▸ COLLECTED DATA
* * * *

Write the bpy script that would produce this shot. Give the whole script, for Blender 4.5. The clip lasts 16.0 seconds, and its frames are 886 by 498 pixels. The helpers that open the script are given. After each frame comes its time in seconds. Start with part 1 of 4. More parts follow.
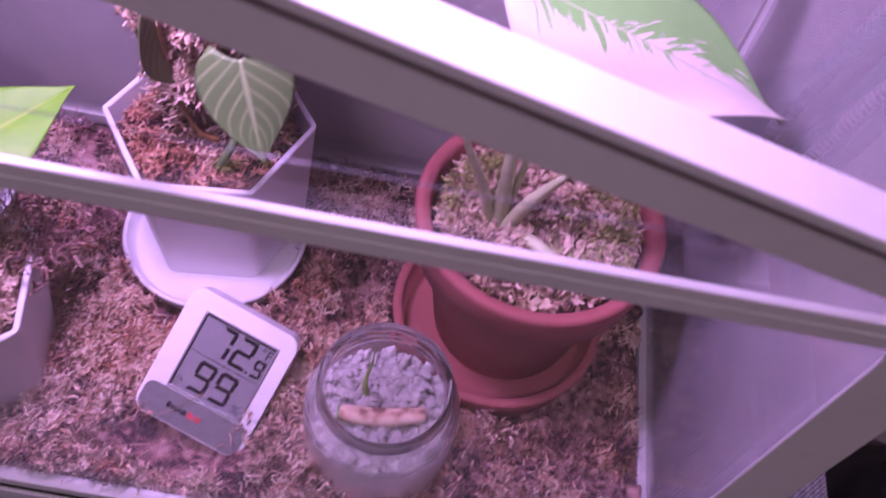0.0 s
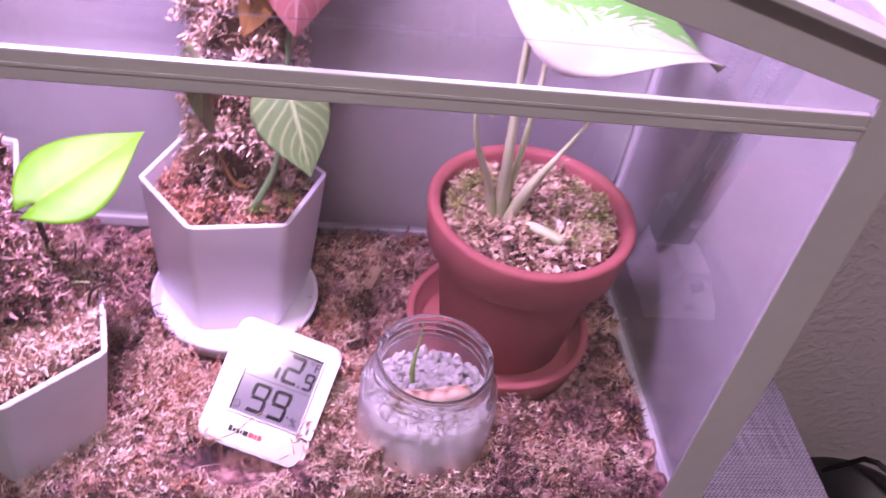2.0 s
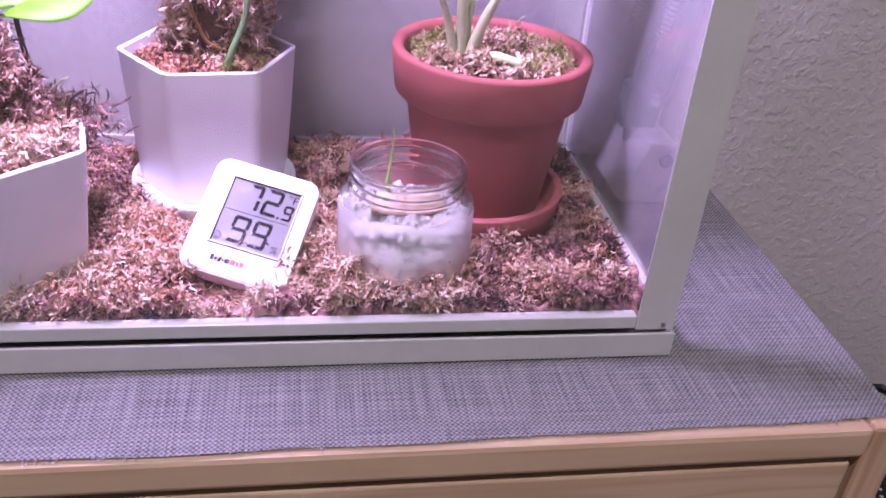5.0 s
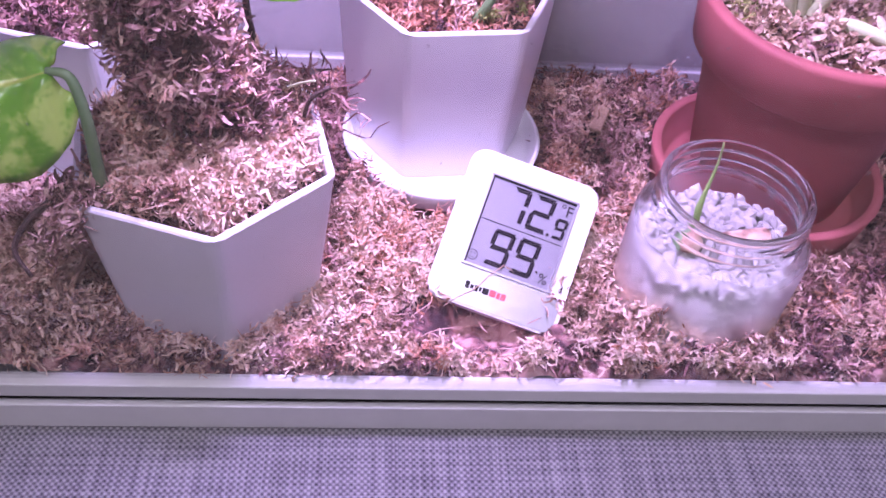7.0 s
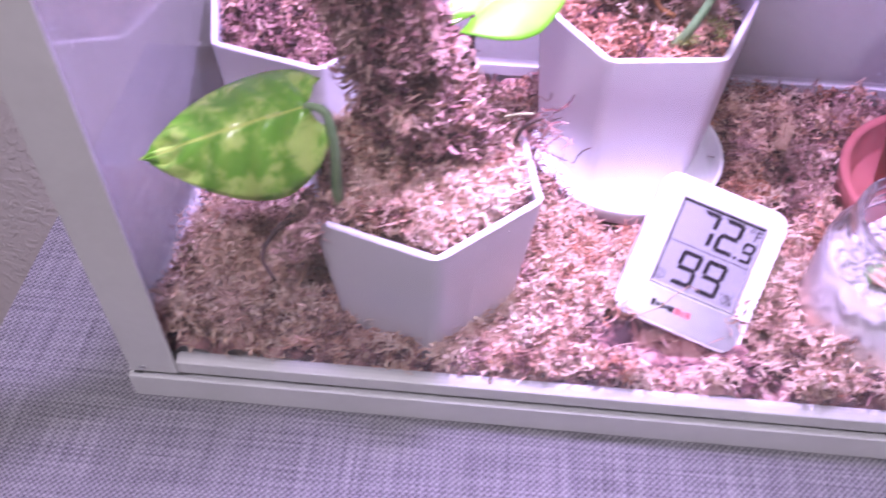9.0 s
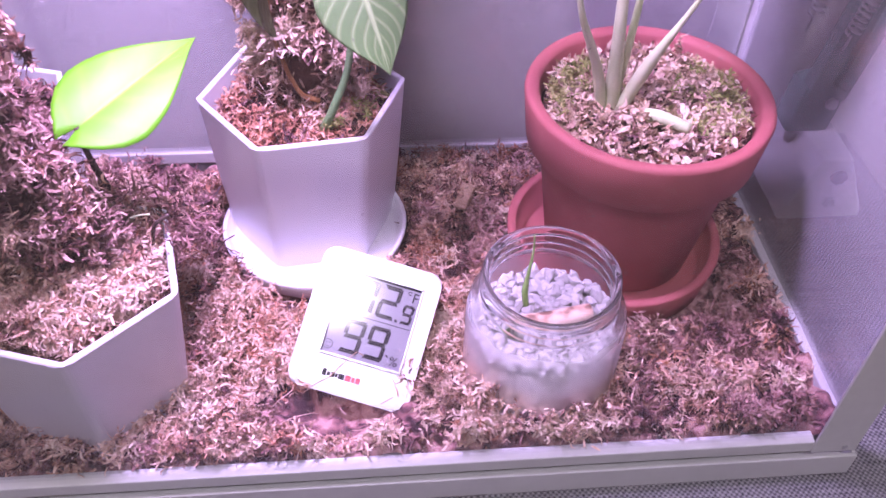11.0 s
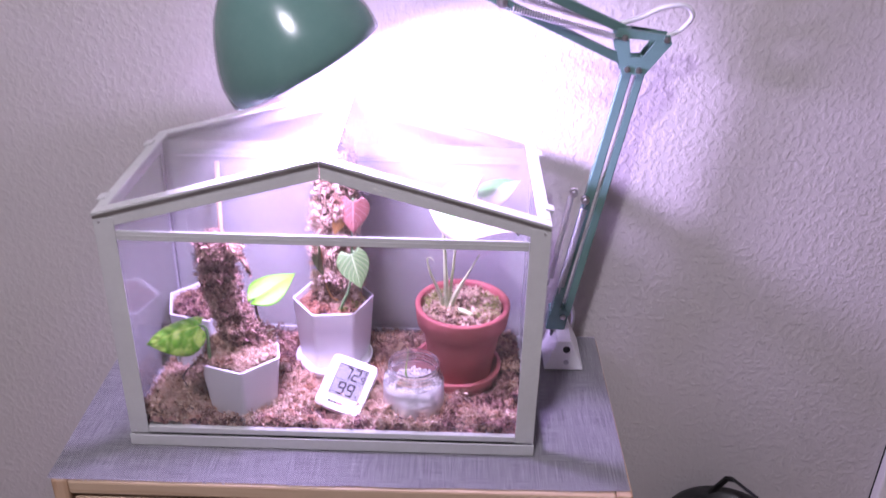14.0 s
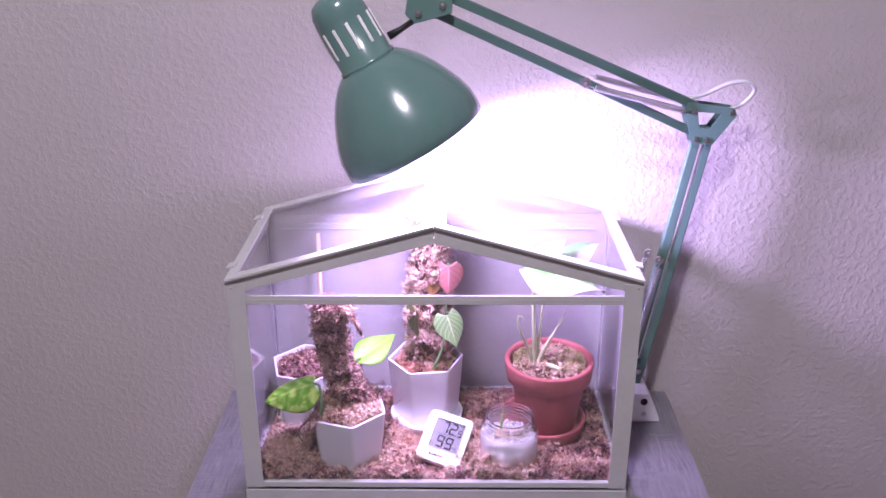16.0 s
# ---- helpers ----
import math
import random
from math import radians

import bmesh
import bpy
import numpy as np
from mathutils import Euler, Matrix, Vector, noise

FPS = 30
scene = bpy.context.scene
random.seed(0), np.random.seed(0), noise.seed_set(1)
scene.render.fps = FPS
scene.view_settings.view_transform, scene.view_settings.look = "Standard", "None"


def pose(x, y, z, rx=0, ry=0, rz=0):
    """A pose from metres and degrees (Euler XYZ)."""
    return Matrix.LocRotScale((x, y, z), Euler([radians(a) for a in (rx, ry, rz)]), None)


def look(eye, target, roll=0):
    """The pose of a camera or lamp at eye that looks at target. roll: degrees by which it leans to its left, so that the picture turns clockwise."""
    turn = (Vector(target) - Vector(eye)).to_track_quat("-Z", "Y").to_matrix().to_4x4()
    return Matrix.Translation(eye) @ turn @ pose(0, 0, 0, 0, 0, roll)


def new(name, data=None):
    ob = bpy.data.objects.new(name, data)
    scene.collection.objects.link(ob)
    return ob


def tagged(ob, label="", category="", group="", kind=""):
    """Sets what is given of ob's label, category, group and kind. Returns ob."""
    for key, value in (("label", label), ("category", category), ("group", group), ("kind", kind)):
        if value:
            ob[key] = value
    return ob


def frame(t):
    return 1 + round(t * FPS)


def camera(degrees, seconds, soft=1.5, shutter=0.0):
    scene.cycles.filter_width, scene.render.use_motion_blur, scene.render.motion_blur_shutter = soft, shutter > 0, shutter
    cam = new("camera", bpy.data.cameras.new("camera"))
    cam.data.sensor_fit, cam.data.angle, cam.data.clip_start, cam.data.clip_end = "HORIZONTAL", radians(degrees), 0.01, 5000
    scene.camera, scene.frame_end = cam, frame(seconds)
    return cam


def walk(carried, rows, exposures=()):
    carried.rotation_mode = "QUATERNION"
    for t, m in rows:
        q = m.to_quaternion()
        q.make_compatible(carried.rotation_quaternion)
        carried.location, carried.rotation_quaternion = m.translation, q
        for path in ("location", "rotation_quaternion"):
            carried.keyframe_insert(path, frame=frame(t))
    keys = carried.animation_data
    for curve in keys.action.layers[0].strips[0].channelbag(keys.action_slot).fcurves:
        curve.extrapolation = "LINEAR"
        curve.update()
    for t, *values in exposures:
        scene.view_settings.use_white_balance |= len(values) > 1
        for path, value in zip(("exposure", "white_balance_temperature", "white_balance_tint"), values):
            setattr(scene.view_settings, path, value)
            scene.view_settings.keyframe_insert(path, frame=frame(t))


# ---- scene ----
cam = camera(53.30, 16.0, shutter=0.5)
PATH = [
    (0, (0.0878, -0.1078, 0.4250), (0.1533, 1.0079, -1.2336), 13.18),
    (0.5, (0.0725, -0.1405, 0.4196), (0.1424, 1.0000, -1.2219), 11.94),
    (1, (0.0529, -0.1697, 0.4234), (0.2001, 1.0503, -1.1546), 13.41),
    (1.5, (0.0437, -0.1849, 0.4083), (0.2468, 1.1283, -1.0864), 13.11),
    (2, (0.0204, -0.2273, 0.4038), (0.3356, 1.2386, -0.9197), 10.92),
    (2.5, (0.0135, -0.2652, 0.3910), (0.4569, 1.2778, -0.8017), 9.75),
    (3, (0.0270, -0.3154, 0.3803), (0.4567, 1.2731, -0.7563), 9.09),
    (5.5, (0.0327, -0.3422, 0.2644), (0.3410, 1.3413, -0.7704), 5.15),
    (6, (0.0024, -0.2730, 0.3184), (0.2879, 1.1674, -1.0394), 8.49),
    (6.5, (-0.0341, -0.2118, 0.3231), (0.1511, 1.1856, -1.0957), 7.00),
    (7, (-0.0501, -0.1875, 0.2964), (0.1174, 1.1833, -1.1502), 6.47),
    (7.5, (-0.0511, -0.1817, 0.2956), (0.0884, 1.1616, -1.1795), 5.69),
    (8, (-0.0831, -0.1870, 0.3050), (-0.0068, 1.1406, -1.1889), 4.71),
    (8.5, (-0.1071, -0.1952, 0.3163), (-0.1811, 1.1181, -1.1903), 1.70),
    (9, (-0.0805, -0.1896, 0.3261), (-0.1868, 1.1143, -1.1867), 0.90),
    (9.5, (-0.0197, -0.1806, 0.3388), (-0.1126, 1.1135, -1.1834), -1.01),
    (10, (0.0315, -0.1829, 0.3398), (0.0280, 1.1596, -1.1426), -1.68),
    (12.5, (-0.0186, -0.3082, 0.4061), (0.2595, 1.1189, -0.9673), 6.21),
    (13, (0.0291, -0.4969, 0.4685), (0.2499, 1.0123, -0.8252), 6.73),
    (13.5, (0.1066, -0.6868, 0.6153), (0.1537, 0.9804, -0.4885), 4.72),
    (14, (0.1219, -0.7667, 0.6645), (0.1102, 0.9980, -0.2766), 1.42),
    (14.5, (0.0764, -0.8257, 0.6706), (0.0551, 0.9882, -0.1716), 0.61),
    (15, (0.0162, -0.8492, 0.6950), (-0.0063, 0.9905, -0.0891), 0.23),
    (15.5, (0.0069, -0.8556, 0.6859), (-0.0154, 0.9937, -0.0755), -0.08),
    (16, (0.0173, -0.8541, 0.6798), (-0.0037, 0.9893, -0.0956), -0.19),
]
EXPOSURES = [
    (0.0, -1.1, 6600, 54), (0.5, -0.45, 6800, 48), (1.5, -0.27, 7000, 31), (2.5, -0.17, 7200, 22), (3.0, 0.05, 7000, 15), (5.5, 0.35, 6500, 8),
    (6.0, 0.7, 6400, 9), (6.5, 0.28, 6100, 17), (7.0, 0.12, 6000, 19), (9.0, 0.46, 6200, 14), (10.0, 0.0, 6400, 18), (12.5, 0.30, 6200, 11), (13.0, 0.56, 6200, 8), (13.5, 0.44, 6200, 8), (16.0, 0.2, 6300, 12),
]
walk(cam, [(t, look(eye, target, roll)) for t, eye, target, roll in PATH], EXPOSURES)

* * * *

▸ EXERCISE OBJECTIVE
From the listing above, output exactly the run of lines that starts with the line containing "radians(degrees), 0.01, 5000" and ends with the line containing "for path, value".

▸ RESULT OF THIS EXERCISE
    cam.data.sensor_fit, cam.data.angle, cam.data.clip_start, cam.data.clip_end = "HORIZONTAL", radians(degrees), 0.01, 5000
    scene.camera, scene.frame_end = cam, frame(seconds)
    return cam


def walk(carried, rows, exposures=()):
    carried.rotation_mode = "QUATERNION"
    for t, m in rows:
        q = m.to_quaternion()
        q.make_compatible(carried.rotation_quaternion)
        carried.location, carried.rotation_quaternion = m.translation, q
        for path in ("location", "rotation_quaternion"):
            carried.keyframe_insert(path, frame=frame(t))
    keys = carried.animation_data
    for curve in keys.action.layers[0].strips[0].channelbag(keys.action_slot).fcurves:
        curve.extrapolation = "LINEAR"
        curve.update()
    for t, *values in exposures:
        scene.view_settings.use_white_balance |= len(values) > 1
        for path, value in zip(("exposure", "white_balance_temperature", "white_balance_tint"), values):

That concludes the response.